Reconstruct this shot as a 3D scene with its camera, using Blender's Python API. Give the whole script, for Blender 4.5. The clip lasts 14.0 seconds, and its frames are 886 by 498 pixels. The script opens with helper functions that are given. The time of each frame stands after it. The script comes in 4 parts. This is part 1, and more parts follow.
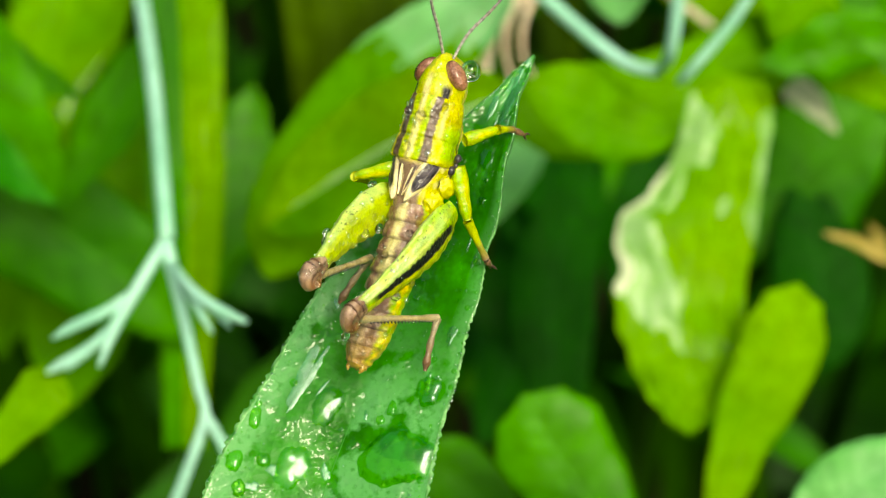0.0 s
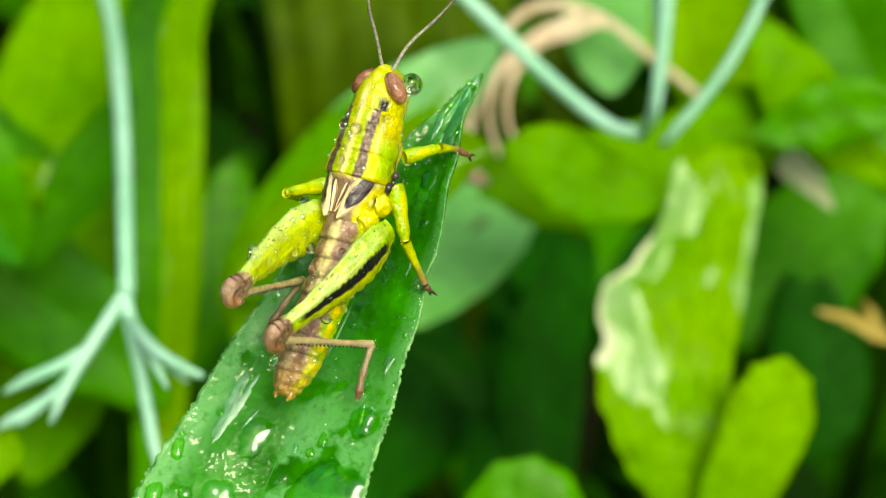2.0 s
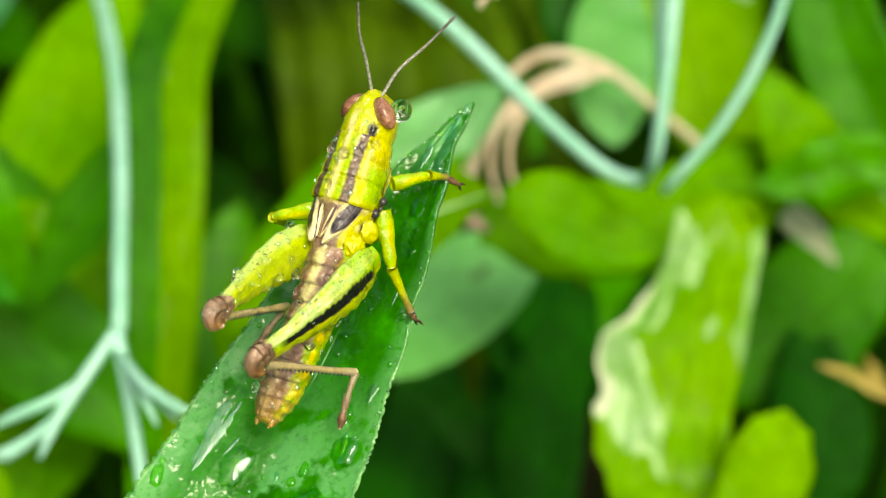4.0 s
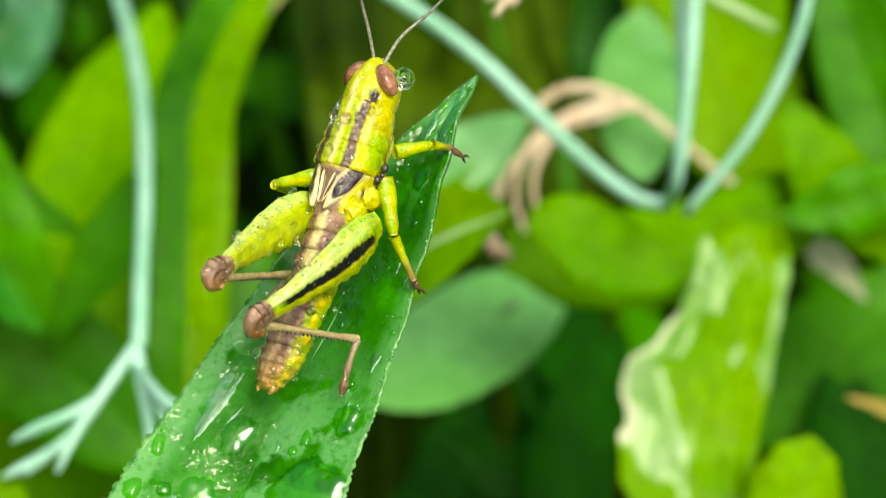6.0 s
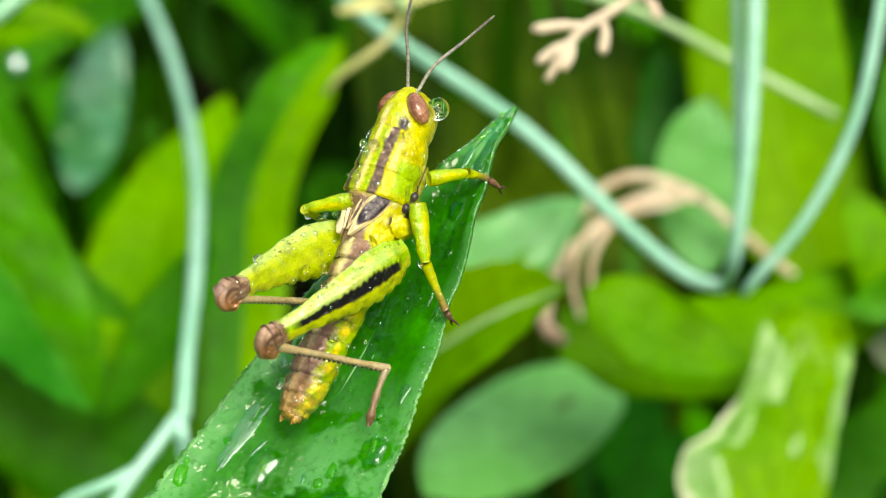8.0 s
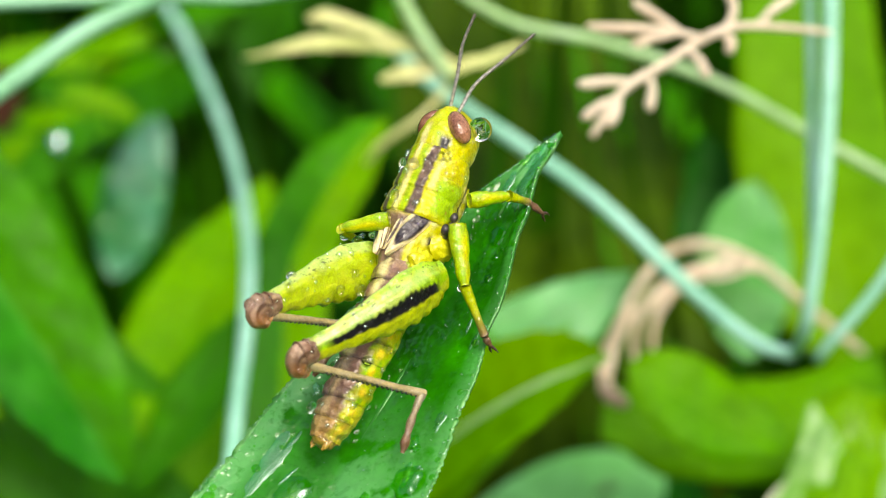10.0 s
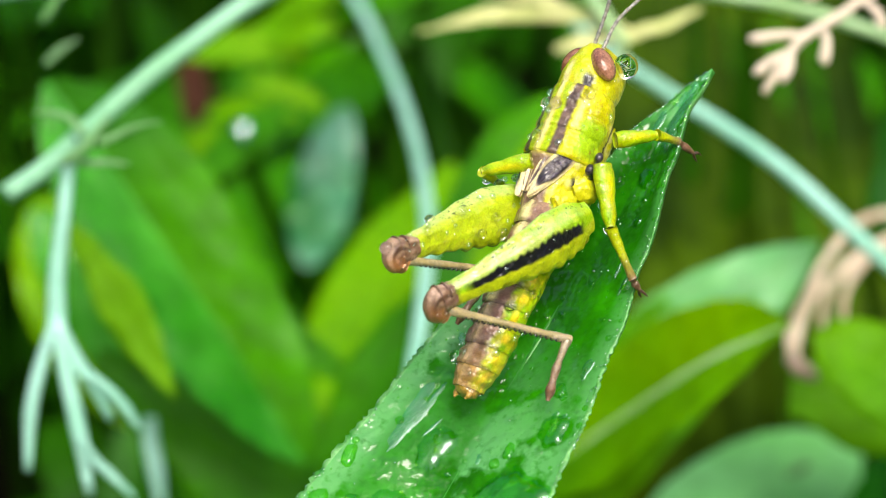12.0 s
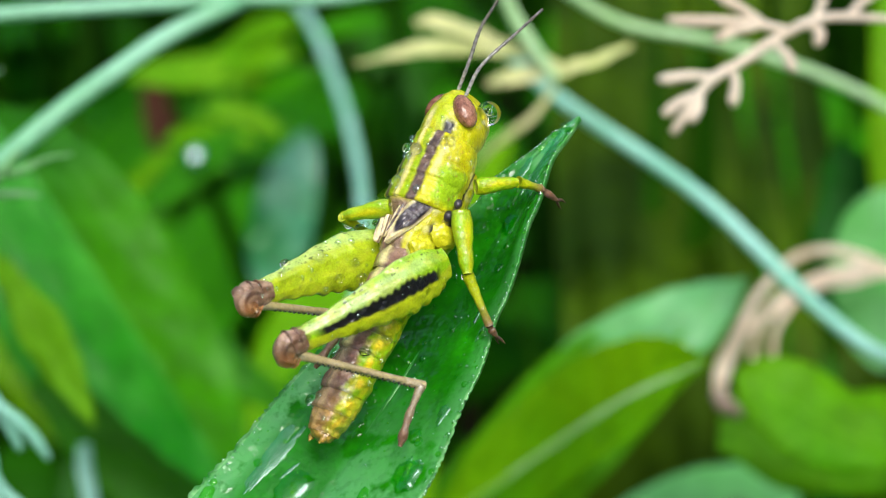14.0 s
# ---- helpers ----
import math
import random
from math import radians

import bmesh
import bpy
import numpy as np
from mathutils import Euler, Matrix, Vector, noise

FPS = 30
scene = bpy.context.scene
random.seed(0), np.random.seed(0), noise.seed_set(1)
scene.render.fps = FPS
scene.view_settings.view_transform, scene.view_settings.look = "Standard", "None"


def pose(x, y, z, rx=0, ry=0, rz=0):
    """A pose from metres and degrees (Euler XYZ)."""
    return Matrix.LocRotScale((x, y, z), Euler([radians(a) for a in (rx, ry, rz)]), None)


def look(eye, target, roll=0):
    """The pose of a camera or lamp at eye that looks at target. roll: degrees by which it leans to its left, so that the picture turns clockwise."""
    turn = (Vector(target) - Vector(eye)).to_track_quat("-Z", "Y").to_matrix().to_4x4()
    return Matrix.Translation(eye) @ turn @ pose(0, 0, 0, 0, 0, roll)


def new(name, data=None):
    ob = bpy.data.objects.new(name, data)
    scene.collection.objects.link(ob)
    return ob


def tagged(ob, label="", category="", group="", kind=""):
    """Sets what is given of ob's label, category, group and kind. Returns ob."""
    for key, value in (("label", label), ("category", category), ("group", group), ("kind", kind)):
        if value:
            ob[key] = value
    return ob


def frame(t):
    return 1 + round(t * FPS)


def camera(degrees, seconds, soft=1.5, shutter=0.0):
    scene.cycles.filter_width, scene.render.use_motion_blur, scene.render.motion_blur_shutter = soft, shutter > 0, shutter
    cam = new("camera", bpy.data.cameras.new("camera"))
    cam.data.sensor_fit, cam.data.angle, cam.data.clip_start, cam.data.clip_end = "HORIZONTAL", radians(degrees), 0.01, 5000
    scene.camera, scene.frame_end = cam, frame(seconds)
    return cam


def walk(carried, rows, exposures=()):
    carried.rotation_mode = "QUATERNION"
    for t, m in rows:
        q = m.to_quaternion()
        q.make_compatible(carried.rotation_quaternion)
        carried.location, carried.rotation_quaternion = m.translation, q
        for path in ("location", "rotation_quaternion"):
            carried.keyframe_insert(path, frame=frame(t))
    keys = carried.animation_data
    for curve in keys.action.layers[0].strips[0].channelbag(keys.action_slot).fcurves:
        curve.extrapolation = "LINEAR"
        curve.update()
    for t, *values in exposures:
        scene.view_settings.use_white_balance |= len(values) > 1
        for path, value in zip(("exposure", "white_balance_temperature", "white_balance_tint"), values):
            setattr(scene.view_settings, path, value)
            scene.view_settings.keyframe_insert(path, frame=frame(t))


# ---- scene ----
# A young grasshopper on a wet leaf among weeds, seen close up. Metres.
cam = camera(24, 14.0, soft=1.1)
cam.data.dof.use_dof = True
cam.data.dof.focus_distance = 0.105
cam.data.dof.aperture_fstop = 49
PATH = [
    (0, (0.00000, -0.07901, 0.37901), (0.00198, -0.00354, 0.29900), 0.01),
    (0.5, (0.00224, -0.07898, 0.37857), (0.00355, -0.00222, 0.29979), -0.47),
    (1, (0.00276, -0.07857, 0.37707), (0.00346, -0.00041, 0.29966), -0.66),
    (1.5, (0.00250, -0.07749, 0.37163), (0.00294, 0.00162, 0.29520), 0.09),
    (2, (0.00468, -0.07836, 0.37102), (0.00536, 0.00158, 0.29547), 0.21),
    (2.5, (0.00613, -0.07842, 0.36986), (0.00687, 0.00218, 0.29501), 0.15),
    (3, (0.00566, -0.07904, 0.36948), (0.00629, 0.00243, 0.29556), 0.47),
    (3.5, (0.00553, -0.07858, 0.36847), (0.00558, 0.00329, 0.29500), 0.72),
    (4, (0.00597, -0.07861, 0.36863), (0.00599, 0.00369, 0.29564), 0.95),
    (4.2, (0.00637, -0.07840, 0.36873), (0.00597, 0.00436, 0.29627), 0.76),
    (6.3, (0.00844, -0.08345, 0.36315), (0.00533, 0.00283, 0.29499), -0.54),
    (6.5, (0.00768, -0.08393, 0.36327), (0.00423, 0.00296, 0.29591), -0.89),
    (7, (0.00800, -0.08440, 0.36207), (0.00309, 0.00378, 0.29650), -1.16),
    (7.5, (0.00870, -0.08417, 0.35936), (0.00267, 0.00491, 0.29510), -0.97),
    (8, (0.01069, -0.08370, 0.35712), (0.00378, 0.00619, 0.29409), -1.00),
    (8.2, (0.01035, -0.08401, 0.35631), (0.00327, 0.00614, 0.29367), -1.30),
    (10.3, (0.01090, -0.08331, 0.35077), (0.00113, 0.01020, 0.29366), -0.93),
    (10.5, (0.01215, -0.08303, 0.35096), (0.00108, 0.01038, 0.29394), -1.90),
    (11, (0.01259, -0.08334, 0.34969), (-0.00332, 0.00963, 0.29310), -3.80),
    (11.5, (0.01436, -0.08184, 0.34780), (-0.00506, 0.01038, 0.29108), -5.24),
    (12, (0.01364, -0.08192, 0.34657), (-0.00684, 0.01017, 0.28999), -5.34),
    (12.5, (0.01695, -0.08187, 0.34743), (-0.00285, 0.01058, 0.29122), -5.22),
    (13, (0.01690, -0.08211, 0.34821), (-0.00285, 0.01044, 0.29214), -5.11),
    (13.5, (0.01813, -0.08133, 0.34843), (-0.00178, 0.01128, 0.29251), -4.79),
    (14, (0.02032, -0.08046, 0.34729), (-0.00042, 0.01211, 0.29160), -4.64),
]
walk(cam, [(t, look(eye, target, roll)) for t, eye, target, roll in PATH],
     [(0.0, 0.50, 8200, -6), (0.5, 0.45, 8200, -8), (1.0, 0.57, 8200, -3), (2.5, 0.51, 8100, -6), (4.2, 0.53, 7900, -2), (7.5, 0.52, 7500, 2), (10.5, 0.52, 6900, 6), (12.2, 0.64, 6600, 9), (13.0, 0.54, 6200, 8), (13.5, 0.36, 5900, 6), (14.0, 0.34, 6100, 7)])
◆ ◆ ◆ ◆
### EXERCISE REQUIREMENTS:
Repeat verbatim all the material, but not the pictures.

### RESPONSE TO THIS EXERCISE:
Reconstruct this shot as a 3D scene with its camera, using Blender's Python API. Give the whole script, for Blender 4.5. The clip lasts 14.0 seconds, and its frames are 886 by 498 pixels. The script opens with helper functions that are given. The time of each frame stands after it. The script comes in 4 parts. This is part 1, and more parts follow.
0.0 s
2.0 s
4.0 s
6.0 s
8.0 s
10.0 s
12.0 s
14.0 s
# ---- helpers ----
import math
import random
from math import radians

import bmesh
import bpy
import numpy as np
from mathutils import Euler, Matrix, Vector, noise

FPS = 30
scene = bpy.context.scene
random.seed(0), np.random.seed(0), noise.seed_set(1)
scene.render.fps = FPS
scene.view_settings.view_transform, scene.view_settings.look = "Standard", "None"


def pose(x, y, z, rx=0, ry=0, rz=0):
    """A pose from metres and degrees (Euler XYZ)."""
    return Matrix.LocRotScale((x, y, z), Euler([radians(a) for a in (rx, ry, rz)]), None)


def look(eye, target, roll=0):
    """The pose of a camera or lamp at eye that looks at target. roll: degrees by which it leans to its left, so that the picture turns clockwise."""
    turn = (Vector(target) - Vector(eye)).to_track_quat("-Z", "Y").to_matrix().to_4x4()
    return Matrix.Translation(eye) @ turn @ pose(0, 0, 0, 0, 0, roll)


def new(name, data=None):
    ob = bpy.data.objects.new(name, data)
    scene.collection.objects.link(ob)
    return ob


def tagged(ob, label="", category="", group="", kind=""):
    """Sets what is given of ob's label, category, group and kind. Returns ob."""
    for key, value in (("label", label), ("category", category), ("group", group), ("kind", kind)):
        if value:
            ob[key] = value
    return ob


def frame(t):
    return 1 + round(t * FPS)


def camera(degrees, seconds, soft=1.5, shutter=0.0):
    scene.cycles.filter_width, scene.render.use_motion_blur, scene.render.motion_blur_shutter = soft, shutter > 0, shutter
    cam = new("camera", bpy.data.cameras.new("camera"))
    cam.data.sensor_fit, cam.data.angle, cam.data.clip_start, cam.data.clip_end = "HORIZONTAL", radians(degrees), 0.01, 5000
    scene.camera, scene.frame_end = cam, frame(seconds)
    return cam


def walk(carried, rows, exposures=()):
    carried.rotation_mode = "QUATERNION"
    for t, m in rows:
        q = m.to_quaternion()
        q.make_compatible(carried.rotation_quaternion)
        carried.location, carried.rotation_quaternion = m.translation, q
        for path in ("location", "rotation_quaternion"):
            carried.keyframe_insert(path, frame=frame(t))
    keys = carried.animation_data
    for curve in keys.action.layers[0].strips[0].channelbag(keys.action_slot).fcurves:
        curve.extrapolation = "LINEAR"
        curve.update()
    for t, *values in exposures:
        scene.view_settings.use_white_balance |= len(values) > 1
        for path, value in zip(("exposure", "white_balance_temperature", "white_balance_tint"), values):
            setattr(scene.view_settings, path, value)
            scene.view_settings.keyframe_insert(path, frame=frame(t))


# ---- scene ----
# A young grasshopper on a wet leaf among weeds, seen close up. Metres.
cam = camera(24, 14.0, soft=1.1)
cam.data.dof.use_dof = True
cam.data.dof.focus_distance = 0.105
cam.data.dof.aperture_fstop = 49
PATH = [
    (0, (0.00000, -0.07901, 0.37901), (0.00198, -0.00354, 0.29900), 0.01),
    (0.5, (0.00224, -0.07898, 0.37857), (0.00355, -0.00222, 0.29979), -0.47),
    (1, (0.00276, -0.07857, 0.37707), (0.00346, -0.00041, 0.29966), -0.66),
    (1.5, (0.00250, -0.07749, 0.37163), (0.00294, 0.00162, 0.29520), 0.09),
    (2, (0.00468, -0.07836, 0.37102), (0.00536, 0.00158, 0.29547), 0.21),
    (2.5, (0.00613, -0.07842, 0.36986), (0.00687, 0.00218, 0.29501), 0.15),
    (3, (0.00566, -0.07904, 0.36948), (0.00629, 0.00243, 0.29556), 0.47),
    (3.5, (0.00553, -0.07858, 0.36847), (0.00558, 0.00329, 0.29500), 0.72),
    (4, (0.00597, -0.07861, 0.36863), (0.00599, 0.00369, 0.29564), 0.95),
    (4.2, (0.00637, -0.07840, 0.36873), (0.00597, 0.00436, 0.29627), 0.76),
    (6.3, (0.00844, -0.08345, 0.36315), (0.00533, 0.00283, 0.29499), -0.54),
    (6.5, (0.00768, -0.08393, 0.36327), (0.00423, 0.00296, 0.29591), -0.89),
    (7, (0.00800, -0.08440, 0.36207), (0.00309, 0.00378, 0.29650), -1.16),
    (7.5, (0.00870, -0.08417, 0.35936), (0.00267, 0.00491, 0.29510), -0.97),
    (8, (0.01069, -0.08370, 0.35712), (0.00378, 0.00619, 0.29409), -1.00),
    (8.2, (0.01035, -0.08401, 0.35631), (0.00327, 0.00614, 0.29367), -1.30),
    (10.3, (0.01090, -0.08331, 0.35077), (0.00113, 0.01020, 0.29366), -0.93),
    (10.5, (0.01215, -0.08303, 0.35096), (0.00108, 0.01038, 0.29394), -1.90),
    (11, (0.01259, -0.08334, 0.34969), (-0.00332, 0.00963, 0.29310), -3.80),
    (11.5, (0.01436, -0.08184, 0.34780), (-0.00506, 0.01038, 0.29108), -5.24),
    (12, (0.01364, -0.08192, 0.34657), (-0.00684, 0.01017, 0.28999), -5.34),
    (12.5, (0.01695, -0.08187, 0.34743), (-0.00285, 0.01058, 0.29122), -5.22),
    (13, (0.01690, -0.08211, 0.34821), (-0.00285, 0.01044, 0.29214), -5.11),
    (13.5, (0.01813, -0.08133, 0.34843), (-0.00178, 0.01128, 0.29251), -4.79),
    (14, (0.02032, -0.08046, 0.34729), (-0.00042, 0.01211, 0.29160), -4.64),
]
walk(cam, [(t, look(eye, target, roll)) for t, eye, target, roll in PATH],
     [(0.0, 0.50, 8200, -6), (0.5, 0.45, 8200, -8), (1.0, 0.57, 8200, -3), (2.5, 0.51, 8100, -6), (4.2, 0.53, 7900, -2), (7.5, 0.52, 7500, 2), (10.5, 0.52, 6900, 6), (12.2, 0.64, 6600, 9), (13.0, 0.54, 6200, 8), (13.5, 0.36, 5900, 6), (14.0, 0.34, 6100, 7)])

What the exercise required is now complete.